IPL Schedule 2015 Cricket
60 matches in IPL 2015

With football, the story is similar but it amplifies owing it to be the most popular sport of the world. There are multiple leagues each year, much more than cricket, like UEFA Champions league, Premier league, La Liga and many others. Football world cup has its different charm altogether. There are bids fought to host the cup and a global competition unleashes every four years. While the environmental impacts are same as I discussed for cricket, another perspective I couldn't have thought until I learnt when Qatar won the bid for 2022 cricket world cup. The harsh environmental conditions of Qatar are to be countered with cooling systems for the venues, though claimed to be carbon neutral as it will use solar energy only, there are 9 new venues that will be constructed to host the show. That leaves behind a huge footprint of pollution and resource consumption, again not discussed or compensated for. And there is a huge debate about the working condition of migrant workers for these constructions. The human rights of migrant workers (mostly Nepalese) with dozens already dead and projected 4000+ deaths by 2022, tells the cost of our entertainment.

Bidding to host a game and constructing new stadiums is not new. It happens for Olympics and Commonwealth games too. There is always a debate about the sites where they are brought up, the environmental impact and human rights of the people relocated. The commonwealth games in New Delhi showed another dirty side called corruption. Are we paying too much cost for entertainment?

FIFA Football World Cup
      Protestors gather outside FIFA's headquarters in Zurich
The saga is same for other sports as well, be it baseball, basketball or hockey, though impacts are in different dimensions or levels. One last sport I want to touch is Formula one. Each year 15-20 championships at each corner of the world and each team travel with their cars and full equipment on air. Typically each race require accommodation and travel of 5000 visitors and their equipment. The sport itself has its emissions and the fans who travel from all over the world also to be counted.

FIA Formula One World Championship Racing

All discussed above worries me and should worry everyone residing on this planet. And this is becoming more and more recursive. The economic gap that exists in the world today has left the power to drive, almost everything, in the hands of top 1% capital holders of this world (holding 99% of global capital).

The sports and entertainment are driven hence by the funders at the top who are gaining more and more revenues from each league, each tournament. The bids at IPL auctions tell how much these houses are gaining from the events. On other side there will never be a shortage of viewers to support the TRPs and hence funding through advertisements. Lately, with upcoming leagues for almost all other sports like badminton, tennis, hockey and even Kabaddi, the picture that cannot be ignored and some solutions need to be worked upon.
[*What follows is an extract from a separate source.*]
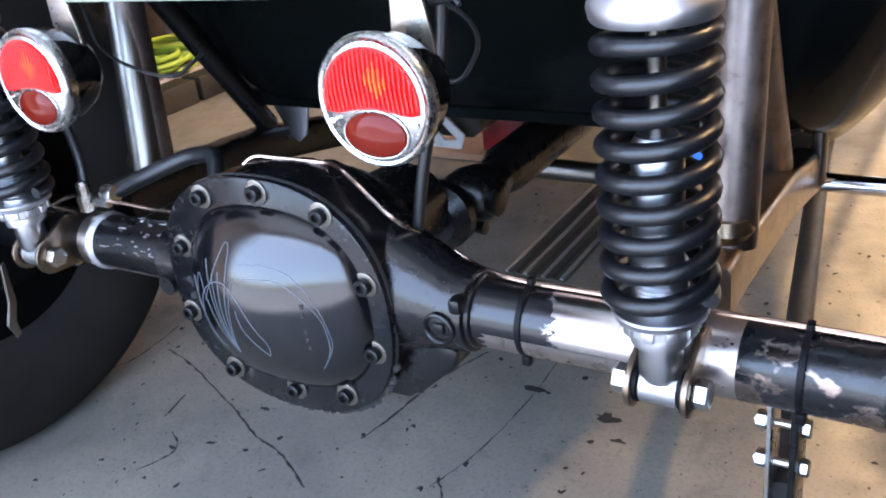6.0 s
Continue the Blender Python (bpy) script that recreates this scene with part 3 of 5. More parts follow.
hp = [(0.383, 0.182, 0.42), (0.381, hoop_y(0.70), 0.70), (0.370, hoop_y(0.95), 0.95), (0.345, hoop_y(1.365), 1.365), (-0.49, hoop_y(1.365), 1.365), (-0.472, hoop_y(0.95), 0.95), (-0.425, hoop_y(0.70), 0.70), (-0.385, 0.167, 0.42)]
bar = part("roll_bar", tube_bm(fillet(hp, 0.17, 12), R_BAR, 20), STEEL, car, "bare steel roll bar hoop")
for x0, x1, z1 in ((0.383, 0.3805, 0.672), (-0.385, -0.42, 0.672)):
    part("hoop_leg", tube_bm([(x0, 0.182, 0.41), (x1, hoop_y(z1) - 0.002, z1)], R_BAR + 0.0022, 20), LEG, bar, "browned steel lower leg")
part("cross_bar", tube_bm([(-0.455, 0.285, 0.940), (0.36, 0.283, 0.936)], 0.0165, 16), STEEL, bar, "bare steel bar across the hoop")
part("side_brace", tube_bm(fillet([(0.388, 0.282, 0.934), (0.634, 0.460, 0.772), (0.70, 0.415, 0.545), (0.712, 0.41, 0.50)], 0.06, 8), 0.0175, 16), STEEL, bar, "bent bare steel side brace")
part("side_brace", tube_bm(fillet([(-0.47, 0.287, 0.930), (-0.672, 0.436, 0.785), (-0.74, 0.415, 0.545), (-0.752, 0.41, 0.50)], 0.06, 8), 0.0175, 16), STEEL, bar, "bent bare steel side brace")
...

I cannot run away by putting a problem and not suggesting any solution to it. I myself am a big fan of cricket. Sports are important and have a lot of positive impact on our societies. They bring people together, bring perspectives together, motivate you for physical activity and the lessons you gain about team work and sportsmanship are priceless. We cannot stop the viewers from watching these sports, in fact they should not, but there needs to be a voice at a global level to look over the carbon footprint of these events and ensure they are neutralized. There are regulations for carbon emissions for industries, enforced in some countries (recently Chile). If same can be ensured for the sports events also we can be sure of a sustainable future for sports as well. Some examples have already been set. The Winter Olympics of 2010, in Vancouver, were the first carbon neutral games of history. This shows the power of renewable energy and how we can look forward to neutralize all these sport events. We evolved as a society where many viewpoints prevail, but one common thing that we all share is our precious planet and a responsibility to sustain it. Environmental footprint should be in agenda of each sport event being organized, that should be discussed and explicitly neutralized to the extent possible. Viewers share responsibility to be considerate about what they watch, their individual footprint and show support towards sustainable future of sports.